STORED DATA:
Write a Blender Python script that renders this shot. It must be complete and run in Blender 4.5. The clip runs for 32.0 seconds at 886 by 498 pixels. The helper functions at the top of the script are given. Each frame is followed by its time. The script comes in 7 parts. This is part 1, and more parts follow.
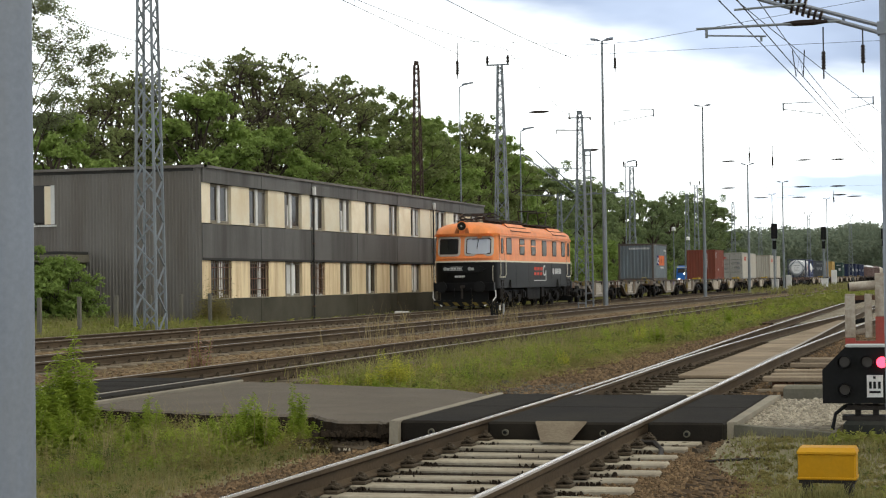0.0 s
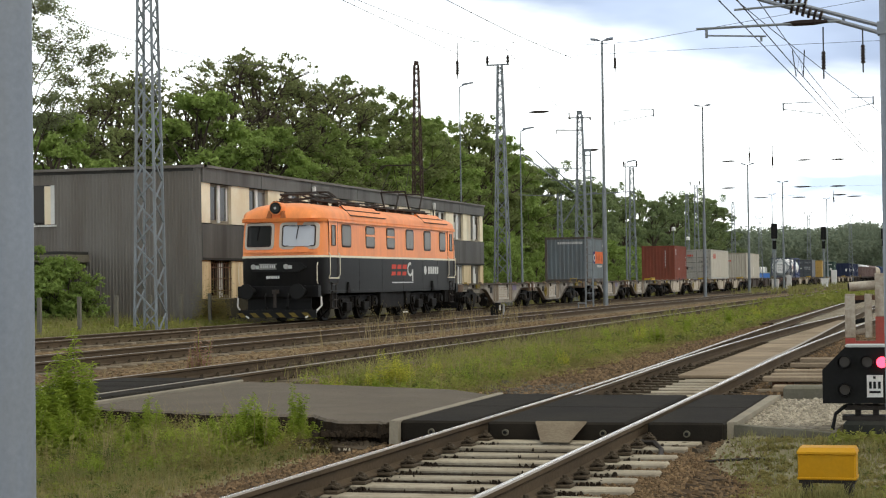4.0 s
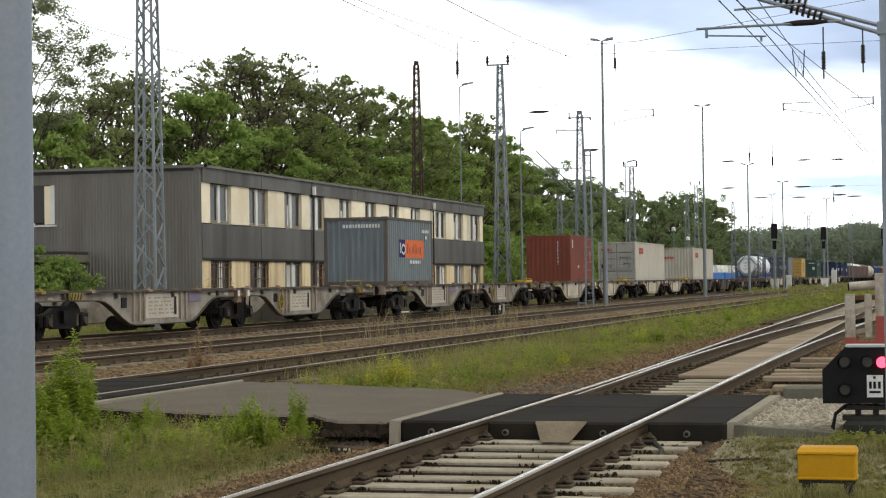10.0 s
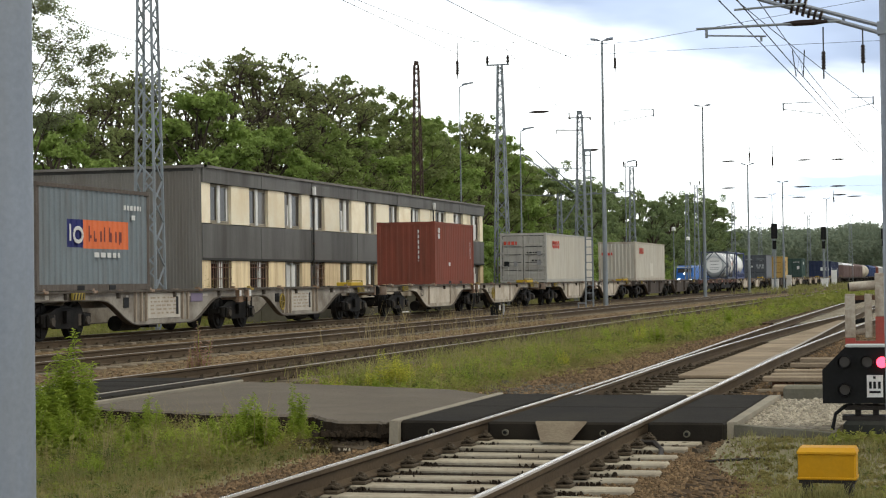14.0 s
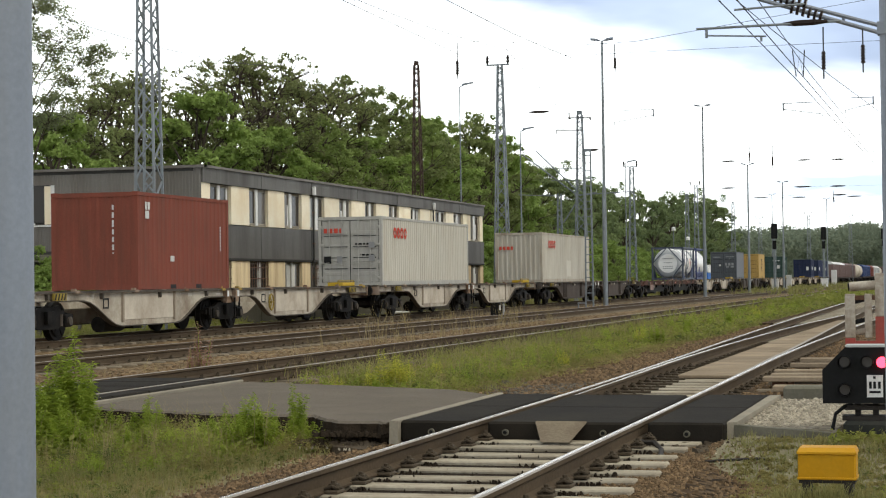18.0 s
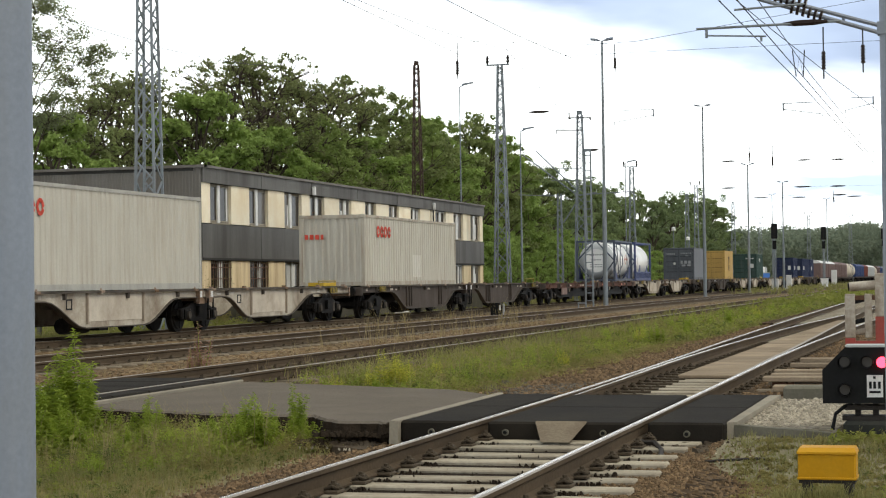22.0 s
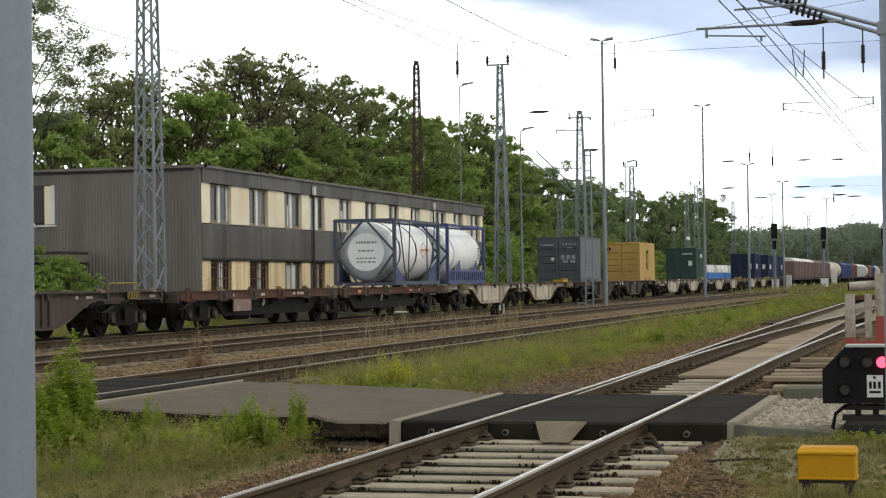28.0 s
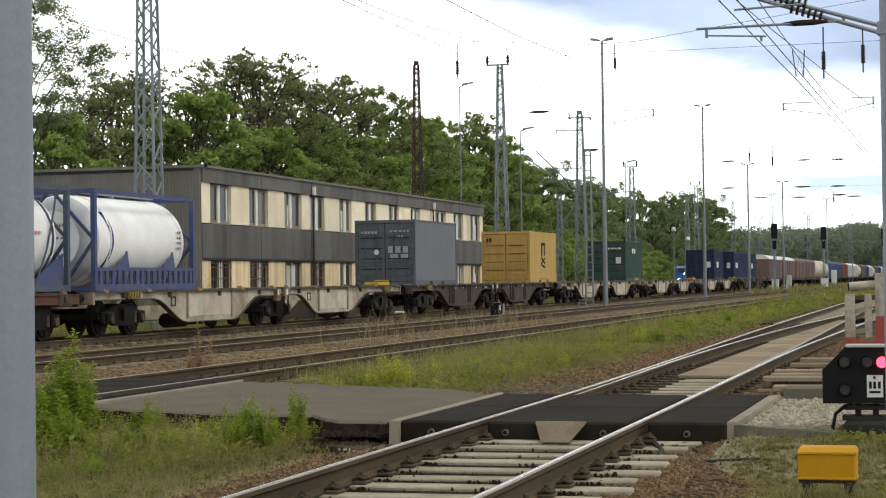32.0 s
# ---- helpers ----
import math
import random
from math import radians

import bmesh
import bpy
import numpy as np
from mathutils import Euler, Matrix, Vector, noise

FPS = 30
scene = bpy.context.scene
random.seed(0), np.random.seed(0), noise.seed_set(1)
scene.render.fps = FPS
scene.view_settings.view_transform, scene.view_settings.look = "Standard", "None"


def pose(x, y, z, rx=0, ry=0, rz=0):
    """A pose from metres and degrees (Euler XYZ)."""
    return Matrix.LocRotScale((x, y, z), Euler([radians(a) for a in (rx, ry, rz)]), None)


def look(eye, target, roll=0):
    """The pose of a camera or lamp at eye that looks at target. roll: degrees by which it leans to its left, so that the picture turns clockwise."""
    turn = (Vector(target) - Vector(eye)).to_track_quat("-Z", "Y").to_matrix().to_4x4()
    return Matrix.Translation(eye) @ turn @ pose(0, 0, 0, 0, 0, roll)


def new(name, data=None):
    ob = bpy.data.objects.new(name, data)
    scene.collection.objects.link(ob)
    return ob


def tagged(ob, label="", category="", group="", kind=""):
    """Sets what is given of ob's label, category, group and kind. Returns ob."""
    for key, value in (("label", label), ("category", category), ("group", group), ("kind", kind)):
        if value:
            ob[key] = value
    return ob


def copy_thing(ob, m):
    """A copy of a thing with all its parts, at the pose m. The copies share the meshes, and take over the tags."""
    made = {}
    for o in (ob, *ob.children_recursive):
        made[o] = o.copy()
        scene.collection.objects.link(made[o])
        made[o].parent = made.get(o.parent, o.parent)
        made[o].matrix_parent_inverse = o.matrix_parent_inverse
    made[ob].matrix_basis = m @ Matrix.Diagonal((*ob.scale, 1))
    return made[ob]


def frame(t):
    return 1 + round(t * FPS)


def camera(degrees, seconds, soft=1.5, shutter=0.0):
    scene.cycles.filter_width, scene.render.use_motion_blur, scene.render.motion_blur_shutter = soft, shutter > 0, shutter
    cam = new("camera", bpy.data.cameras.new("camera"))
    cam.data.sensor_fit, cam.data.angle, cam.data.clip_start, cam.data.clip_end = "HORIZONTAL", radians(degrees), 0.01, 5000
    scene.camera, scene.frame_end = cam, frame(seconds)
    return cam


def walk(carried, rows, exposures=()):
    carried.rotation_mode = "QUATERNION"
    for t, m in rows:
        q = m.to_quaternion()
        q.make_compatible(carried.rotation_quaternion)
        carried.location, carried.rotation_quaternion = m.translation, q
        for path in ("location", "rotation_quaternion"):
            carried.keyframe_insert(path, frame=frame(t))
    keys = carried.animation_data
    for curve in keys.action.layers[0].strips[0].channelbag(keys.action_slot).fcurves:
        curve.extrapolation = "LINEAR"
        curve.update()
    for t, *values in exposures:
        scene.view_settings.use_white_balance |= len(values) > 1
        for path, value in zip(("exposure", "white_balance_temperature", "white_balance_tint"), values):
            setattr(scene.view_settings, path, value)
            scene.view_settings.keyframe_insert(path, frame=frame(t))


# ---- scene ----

EXERCISE BRIEF: Look through the listing and extract every line with "rows" in it.

RESPONSE BELOW:
def walk(carried, rows, exposures=()):
    for t, m in rows:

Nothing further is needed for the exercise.